_Data shown_.
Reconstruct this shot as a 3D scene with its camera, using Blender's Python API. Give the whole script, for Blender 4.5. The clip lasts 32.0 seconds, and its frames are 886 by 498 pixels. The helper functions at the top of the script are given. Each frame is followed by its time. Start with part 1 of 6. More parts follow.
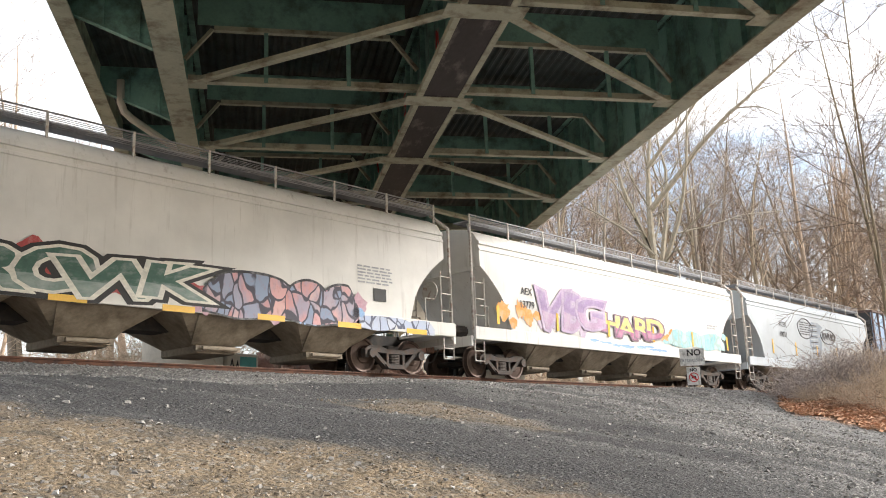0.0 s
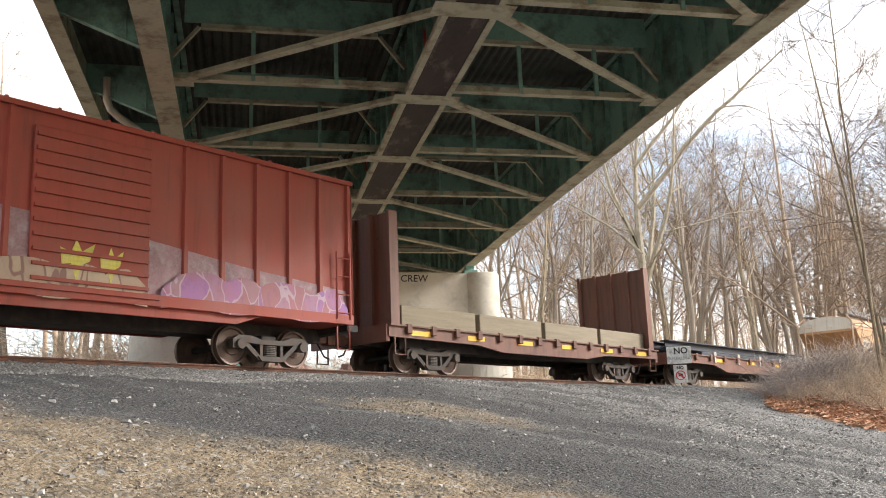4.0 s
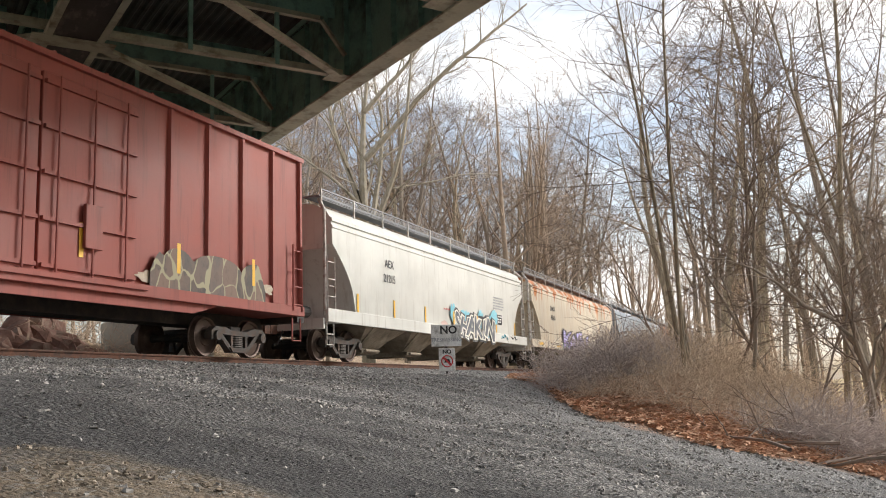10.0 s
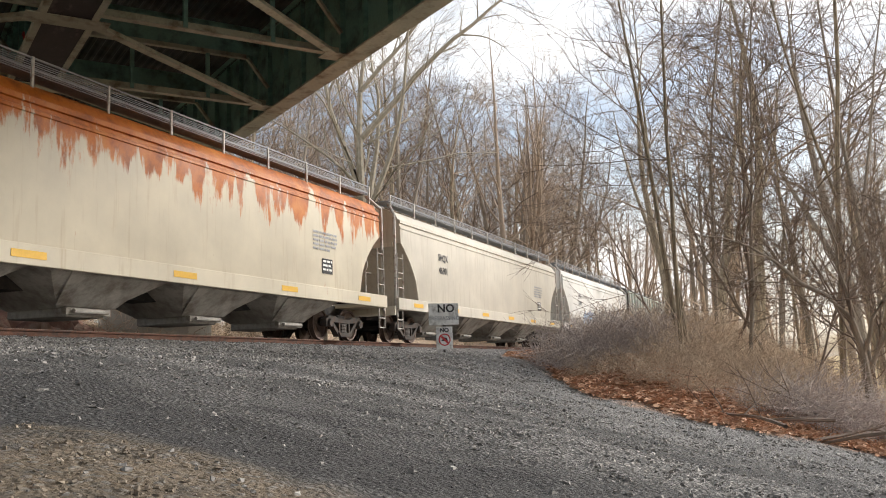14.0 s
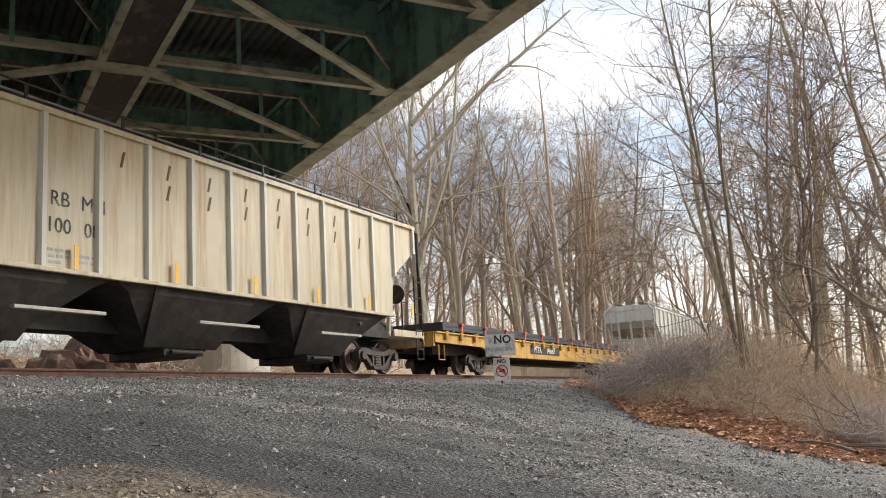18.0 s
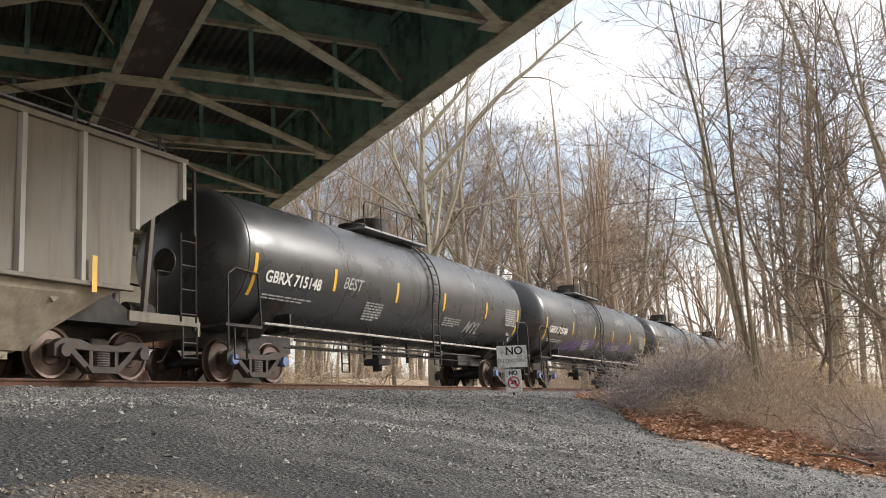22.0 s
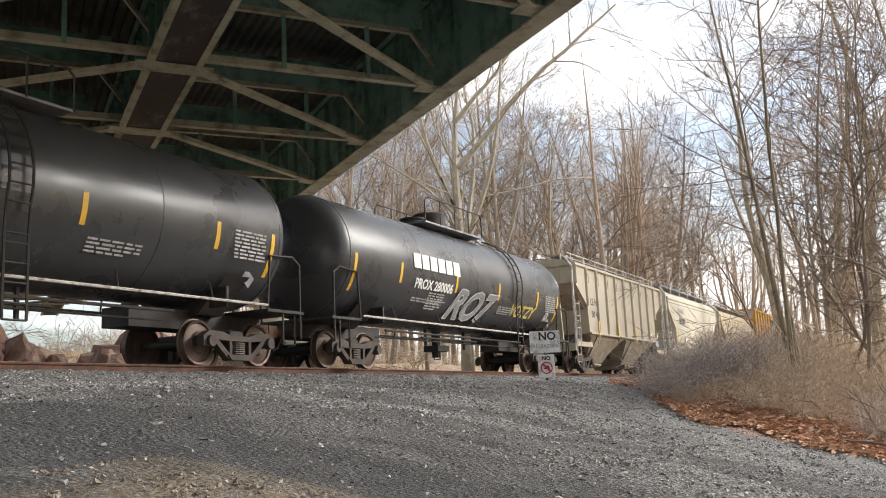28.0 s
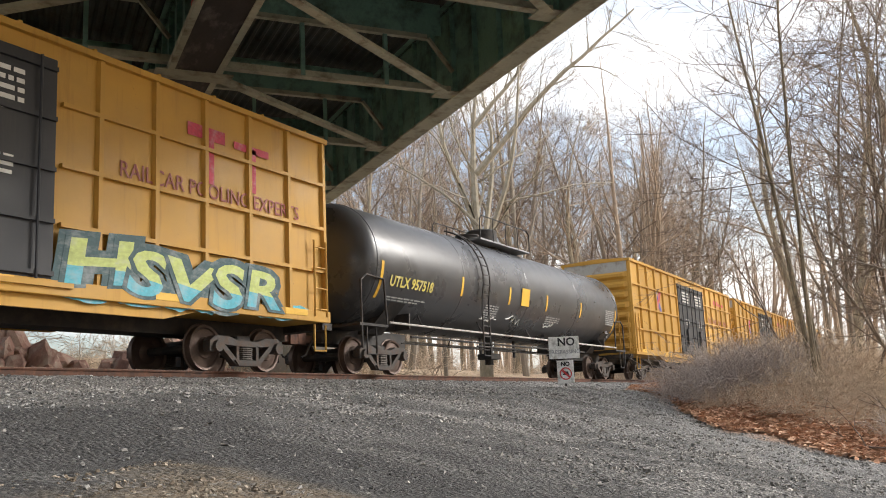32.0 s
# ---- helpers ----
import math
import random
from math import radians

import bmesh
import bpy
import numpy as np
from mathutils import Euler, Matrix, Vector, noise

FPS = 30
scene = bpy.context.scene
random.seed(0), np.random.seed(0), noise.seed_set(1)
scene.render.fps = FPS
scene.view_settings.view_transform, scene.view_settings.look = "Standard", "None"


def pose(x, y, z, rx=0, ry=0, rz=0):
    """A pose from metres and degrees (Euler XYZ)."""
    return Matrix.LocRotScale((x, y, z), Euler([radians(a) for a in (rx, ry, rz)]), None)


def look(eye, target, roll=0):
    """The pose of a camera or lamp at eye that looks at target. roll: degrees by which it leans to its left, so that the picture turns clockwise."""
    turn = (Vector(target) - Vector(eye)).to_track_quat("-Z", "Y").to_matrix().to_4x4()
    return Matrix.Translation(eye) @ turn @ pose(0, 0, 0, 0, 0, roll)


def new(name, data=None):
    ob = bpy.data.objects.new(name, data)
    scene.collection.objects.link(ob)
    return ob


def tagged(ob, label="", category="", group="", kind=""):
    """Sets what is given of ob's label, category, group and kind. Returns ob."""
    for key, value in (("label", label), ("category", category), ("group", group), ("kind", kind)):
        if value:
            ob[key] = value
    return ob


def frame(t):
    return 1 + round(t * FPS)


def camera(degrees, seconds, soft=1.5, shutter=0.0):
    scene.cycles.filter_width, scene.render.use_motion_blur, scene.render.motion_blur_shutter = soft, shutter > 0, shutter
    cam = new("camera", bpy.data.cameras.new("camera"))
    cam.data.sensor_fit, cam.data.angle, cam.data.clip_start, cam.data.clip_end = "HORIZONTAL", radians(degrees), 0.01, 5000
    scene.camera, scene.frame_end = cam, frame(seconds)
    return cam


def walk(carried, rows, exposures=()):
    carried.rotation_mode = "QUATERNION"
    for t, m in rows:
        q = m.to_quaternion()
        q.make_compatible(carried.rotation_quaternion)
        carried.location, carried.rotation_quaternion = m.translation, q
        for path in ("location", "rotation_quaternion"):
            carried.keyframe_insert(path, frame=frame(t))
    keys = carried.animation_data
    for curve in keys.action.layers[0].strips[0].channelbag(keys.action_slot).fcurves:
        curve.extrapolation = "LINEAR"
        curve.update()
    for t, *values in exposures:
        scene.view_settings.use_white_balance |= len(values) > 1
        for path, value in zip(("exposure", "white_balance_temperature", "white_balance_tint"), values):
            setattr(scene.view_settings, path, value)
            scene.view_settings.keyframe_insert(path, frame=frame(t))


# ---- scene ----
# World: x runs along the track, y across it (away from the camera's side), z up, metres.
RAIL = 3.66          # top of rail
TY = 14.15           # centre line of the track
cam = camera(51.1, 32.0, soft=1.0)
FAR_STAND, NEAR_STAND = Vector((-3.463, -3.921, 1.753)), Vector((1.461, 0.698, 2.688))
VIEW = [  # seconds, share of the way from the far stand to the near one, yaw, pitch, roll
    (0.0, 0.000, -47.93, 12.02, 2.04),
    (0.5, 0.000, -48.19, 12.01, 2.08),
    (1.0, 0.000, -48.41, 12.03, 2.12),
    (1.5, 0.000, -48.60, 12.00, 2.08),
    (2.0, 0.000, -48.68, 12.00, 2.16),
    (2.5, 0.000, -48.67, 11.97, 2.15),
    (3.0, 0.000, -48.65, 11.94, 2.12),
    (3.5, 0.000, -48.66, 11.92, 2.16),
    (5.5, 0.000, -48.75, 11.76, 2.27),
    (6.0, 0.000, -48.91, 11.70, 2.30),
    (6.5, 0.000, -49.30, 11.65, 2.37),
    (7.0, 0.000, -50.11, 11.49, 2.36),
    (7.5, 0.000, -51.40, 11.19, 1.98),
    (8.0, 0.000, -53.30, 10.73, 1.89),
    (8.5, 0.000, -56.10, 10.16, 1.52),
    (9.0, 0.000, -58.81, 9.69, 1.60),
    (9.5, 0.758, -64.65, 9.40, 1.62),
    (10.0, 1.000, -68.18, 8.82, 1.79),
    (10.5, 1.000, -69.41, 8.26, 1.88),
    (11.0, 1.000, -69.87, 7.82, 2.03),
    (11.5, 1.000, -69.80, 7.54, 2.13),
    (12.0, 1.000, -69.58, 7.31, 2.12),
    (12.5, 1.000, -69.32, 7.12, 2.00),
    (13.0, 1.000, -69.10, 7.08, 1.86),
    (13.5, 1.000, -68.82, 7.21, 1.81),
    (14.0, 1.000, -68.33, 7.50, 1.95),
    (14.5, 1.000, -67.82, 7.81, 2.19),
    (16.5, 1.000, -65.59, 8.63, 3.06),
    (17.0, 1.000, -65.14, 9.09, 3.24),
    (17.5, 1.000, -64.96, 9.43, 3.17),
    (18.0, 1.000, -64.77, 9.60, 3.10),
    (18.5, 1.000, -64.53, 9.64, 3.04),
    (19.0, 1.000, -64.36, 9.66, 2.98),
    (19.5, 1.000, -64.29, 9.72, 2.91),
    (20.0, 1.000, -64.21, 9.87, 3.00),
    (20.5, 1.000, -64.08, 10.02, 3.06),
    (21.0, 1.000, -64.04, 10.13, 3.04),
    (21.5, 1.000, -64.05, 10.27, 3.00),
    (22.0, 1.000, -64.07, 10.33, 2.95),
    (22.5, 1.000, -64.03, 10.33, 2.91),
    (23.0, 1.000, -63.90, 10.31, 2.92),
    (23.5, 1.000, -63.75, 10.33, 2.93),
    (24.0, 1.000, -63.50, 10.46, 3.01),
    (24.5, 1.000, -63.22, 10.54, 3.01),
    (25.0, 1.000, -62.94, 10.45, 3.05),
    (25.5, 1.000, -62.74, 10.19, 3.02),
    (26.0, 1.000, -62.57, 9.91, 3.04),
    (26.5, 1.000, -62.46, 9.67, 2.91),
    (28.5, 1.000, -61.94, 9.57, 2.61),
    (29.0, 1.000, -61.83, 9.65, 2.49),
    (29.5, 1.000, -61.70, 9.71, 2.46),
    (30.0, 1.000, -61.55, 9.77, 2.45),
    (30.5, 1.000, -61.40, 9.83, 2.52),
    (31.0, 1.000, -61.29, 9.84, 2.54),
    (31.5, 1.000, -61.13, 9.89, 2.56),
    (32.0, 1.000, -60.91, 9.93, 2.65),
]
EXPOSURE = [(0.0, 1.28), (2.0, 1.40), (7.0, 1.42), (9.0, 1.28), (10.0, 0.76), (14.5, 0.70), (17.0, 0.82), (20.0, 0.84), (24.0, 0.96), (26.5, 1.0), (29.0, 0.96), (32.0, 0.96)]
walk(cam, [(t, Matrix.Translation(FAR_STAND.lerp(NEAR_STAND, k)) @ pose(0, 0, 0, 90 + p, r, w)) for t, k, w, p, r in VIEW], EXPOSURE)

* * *

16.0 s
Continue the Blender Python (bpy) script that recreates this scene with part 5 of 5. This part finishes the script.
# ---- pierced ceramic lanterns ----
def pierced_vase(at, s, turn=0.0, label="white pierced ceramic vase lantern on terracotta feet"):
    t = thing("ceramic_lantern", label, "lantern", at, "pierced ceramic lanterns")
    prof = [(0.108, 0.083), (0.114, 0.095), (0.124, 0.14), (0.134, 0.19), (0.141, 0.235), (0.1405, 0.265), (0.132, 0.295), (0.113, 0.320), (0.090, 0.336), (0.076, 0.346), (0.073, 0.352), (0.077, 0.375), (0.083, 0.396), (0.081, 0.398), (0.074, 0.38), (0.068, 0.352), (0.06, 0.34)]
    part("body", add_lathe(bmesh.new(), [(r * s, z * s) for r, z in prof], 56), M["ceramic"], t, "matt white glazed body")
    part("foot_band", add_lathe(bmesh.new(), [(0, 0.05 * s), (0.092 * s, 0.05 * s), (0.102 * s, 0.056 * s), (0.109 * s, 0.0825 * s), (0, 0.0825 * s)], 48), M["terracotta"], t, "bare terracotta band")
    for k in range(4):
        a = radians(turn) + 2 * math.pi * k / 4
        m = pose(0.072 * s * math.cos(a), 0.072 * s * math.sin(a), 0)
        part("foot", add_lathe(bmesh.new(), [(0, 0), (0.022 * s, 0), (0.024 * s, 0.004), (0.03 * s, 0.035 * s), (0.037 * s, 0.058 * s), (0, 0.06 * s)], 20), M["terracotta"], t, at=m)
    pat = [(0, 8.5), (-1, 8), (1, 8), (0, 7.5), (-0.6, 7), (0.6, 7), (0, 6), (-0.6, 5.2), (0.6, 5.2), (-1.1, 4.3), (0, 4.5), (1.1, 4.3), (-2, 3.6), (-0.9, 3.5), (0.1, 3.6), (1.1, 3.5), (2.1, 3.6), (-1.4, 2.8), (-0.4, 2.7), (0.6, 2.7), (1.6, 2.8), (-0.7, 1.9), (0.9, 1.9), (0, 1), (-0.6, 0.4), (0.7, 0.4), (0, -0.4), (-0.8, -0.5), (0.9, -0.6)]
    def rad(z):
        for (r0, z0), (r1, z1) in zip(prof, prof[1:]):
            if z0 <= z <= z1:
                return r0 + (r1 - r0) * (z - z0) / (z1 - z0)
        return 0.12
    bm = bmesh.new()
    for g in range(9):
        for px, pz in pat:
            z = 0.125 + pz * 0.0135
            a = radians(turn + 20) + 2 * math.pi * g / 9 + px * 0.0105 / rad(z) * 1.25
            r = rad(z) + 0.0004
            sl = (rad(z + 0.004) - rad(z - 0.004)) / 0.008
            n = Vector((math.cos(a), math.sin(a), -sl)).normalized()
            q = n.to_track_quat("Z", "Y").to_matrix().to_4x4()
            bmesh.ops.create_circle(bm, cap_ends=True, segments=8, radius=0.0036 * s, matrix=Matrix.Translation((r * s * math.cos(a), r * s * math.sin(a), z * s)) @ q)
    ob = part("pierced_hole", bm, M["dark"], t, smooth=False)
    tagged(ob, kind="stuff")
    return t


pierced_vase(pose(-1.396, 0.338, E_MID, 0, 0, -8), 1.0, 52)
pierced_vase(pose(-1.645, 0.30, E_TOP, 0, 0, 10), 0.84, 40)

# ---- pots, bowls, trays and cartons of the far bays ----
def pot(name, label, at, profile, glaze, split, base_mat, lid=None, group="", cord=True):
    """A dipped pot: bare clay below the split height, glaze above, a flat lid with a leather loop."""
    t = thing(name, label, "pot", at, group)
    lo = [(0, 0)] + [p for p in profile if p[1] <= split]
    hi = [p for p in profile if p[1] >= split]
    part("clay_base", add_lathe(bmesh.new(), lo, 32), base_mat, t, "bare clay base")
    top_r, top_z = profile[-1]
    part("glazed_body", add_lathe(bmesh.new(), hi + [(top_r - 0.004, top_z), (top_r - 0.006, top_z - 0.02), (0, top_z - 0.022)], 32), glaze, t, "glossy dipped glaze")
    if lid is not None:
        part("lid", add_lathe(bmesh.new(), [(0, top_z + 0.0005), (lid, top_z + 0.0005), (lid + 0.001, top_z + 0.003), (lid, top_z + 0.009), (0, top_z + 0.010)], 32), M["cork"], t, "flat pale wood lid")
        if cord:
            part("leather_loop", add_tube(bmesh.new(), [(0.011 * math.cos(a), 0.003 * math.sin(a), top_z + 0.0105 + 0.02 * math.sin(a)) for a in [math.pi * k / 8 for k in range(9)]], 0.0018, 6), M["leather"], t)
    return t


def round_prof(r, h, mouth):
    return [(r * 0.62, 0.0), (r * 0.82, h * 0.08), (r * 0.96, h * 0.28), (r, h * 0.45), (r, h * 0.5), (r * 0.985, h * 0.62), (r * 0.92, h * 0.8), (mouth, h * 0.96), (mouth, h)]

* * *

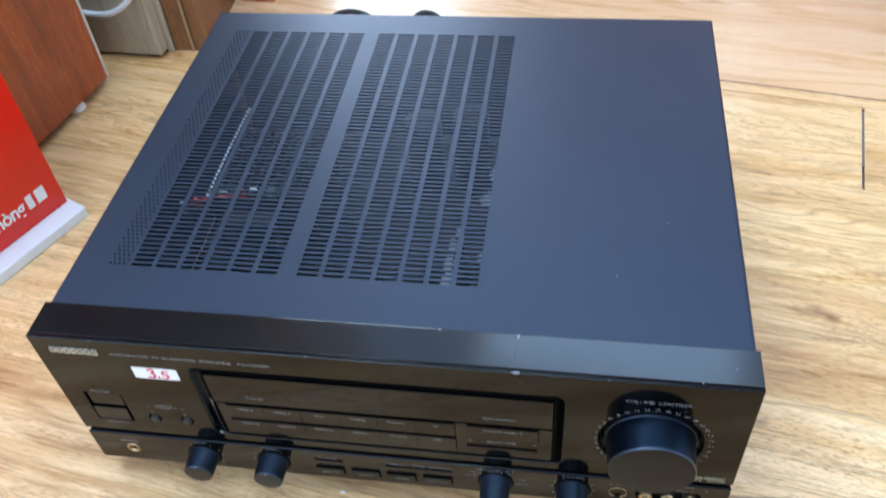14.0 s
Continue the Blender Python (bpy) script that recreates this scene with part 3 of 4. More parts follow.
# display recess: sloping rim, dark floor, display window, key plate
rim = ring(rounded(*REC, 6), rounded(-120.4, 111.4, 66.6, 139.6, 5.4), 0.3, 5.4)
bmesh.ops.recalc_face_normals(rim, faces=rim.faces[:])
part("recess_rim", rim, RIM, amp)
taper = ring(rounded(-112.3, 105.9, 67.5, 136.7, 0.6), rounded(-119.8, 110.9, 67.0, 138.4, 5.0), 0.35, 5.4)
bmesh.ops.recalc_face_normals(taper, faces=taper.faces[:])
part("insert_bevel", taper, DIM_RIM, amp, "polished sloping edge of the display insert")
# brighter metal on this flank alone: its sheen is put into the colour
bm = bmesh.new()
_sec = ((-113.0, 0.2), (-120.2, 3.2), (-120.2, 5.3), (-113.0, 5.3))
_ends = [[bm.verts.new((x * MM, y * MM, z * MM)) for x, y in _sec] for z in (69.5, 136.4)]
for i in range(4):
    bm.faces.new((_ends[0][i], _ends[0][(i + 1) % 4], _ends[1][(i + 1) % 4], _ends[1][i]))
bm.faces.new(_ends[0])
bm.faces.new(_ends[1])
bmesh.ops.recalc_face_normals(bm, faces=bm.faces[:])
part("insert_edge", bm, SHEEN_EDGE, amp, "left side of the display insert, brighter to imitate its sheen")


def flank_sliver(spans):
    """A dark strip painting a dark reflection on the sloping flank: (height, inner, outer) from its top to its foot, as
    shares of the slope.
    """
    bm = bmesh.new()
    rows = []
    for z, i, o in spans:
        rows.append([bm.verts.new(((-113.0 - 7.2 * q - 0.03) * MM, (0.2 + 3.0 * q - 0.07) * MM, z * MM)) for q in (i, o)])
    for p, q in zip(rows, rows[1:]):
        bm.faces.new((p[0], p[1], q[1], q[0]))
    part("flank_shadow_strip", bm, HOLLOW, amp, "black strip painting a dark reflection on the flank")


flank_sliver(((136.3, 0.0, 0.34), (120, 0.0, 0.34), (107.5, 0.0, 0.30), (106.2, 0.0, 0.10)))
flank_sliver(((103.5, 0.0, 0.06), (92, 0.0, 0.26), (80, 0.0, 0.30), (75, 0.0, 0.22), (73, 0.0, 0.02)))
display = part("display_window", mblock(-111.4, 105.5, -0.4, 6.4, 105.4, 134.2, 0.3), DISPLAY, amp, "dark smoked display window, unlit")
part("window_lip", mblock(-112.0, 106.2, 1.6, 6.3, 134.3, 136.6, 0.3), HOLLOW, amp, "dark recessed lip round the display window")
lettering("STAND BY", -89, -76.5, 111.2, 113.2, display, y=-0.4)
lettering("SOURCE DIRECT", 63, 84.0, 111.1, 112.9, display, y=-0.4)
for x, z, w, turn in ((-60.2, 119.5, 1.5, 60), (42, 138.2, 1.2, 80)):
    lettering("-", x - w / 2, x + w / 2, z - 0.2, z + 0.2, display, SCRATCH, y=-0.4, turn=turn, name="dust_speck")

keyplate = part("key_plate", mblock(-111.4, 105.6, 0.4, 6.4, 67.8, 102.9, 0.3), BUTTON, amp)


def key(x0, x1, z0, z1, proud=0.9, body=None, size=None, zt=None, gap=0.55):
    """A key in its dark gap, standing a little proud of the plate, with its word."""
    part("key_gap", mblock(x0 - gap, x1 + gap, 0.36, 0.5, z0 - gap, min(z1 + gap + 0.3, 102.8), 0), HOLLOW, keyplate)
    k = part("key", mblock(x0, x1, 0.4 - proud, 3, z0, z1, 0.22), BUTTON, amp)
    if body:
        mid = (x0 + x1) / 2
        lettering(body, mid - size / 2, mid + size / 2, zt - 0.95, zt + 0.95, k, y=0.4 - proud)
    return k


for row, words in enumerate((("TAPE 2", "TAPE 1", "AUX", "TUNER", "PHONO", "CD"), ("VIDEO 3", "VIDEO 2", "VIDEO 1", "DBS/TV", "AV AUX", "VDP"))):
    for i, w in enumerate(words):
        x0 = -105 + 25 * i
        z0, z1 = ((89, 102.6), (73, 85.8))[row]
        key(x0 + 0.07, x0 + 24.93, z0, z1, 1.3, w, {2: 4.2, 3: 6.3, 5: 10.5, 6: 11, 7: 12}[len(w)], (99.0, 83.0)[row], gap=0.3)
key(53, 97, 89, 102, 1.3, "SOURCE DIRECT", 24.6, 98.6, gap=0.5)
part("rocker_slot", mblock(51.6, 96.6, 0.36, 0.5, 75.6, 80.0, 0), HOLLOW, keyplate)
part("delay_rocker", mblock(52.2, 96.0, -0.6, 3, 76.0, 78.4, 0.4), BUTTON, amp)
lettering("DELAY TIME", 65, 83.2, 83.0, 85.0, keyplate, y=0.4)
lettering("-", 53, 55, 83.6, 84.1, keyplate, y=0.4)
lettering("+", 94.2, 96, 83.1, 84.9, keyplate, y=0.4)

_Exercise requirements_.
Collect, from the material above, every line containing the word "None".

_Output below_.
scene.view_settings.view_transform, scene.view_settings.look = "Standard", "None"
    return Matrix.LocRotScale((x, y, z), Euler([radians(a) for a in (rx, ry, rz)]), None)
def new(name, data=None):
def pot(name, label, at, profile, glaze, split, base_mat, lid=None, group="", cord=True):
    if lid is not None:
def key(x0, x1, z0, z1, proud=0.9, body=None, size=None, zt=None, gap=0.55):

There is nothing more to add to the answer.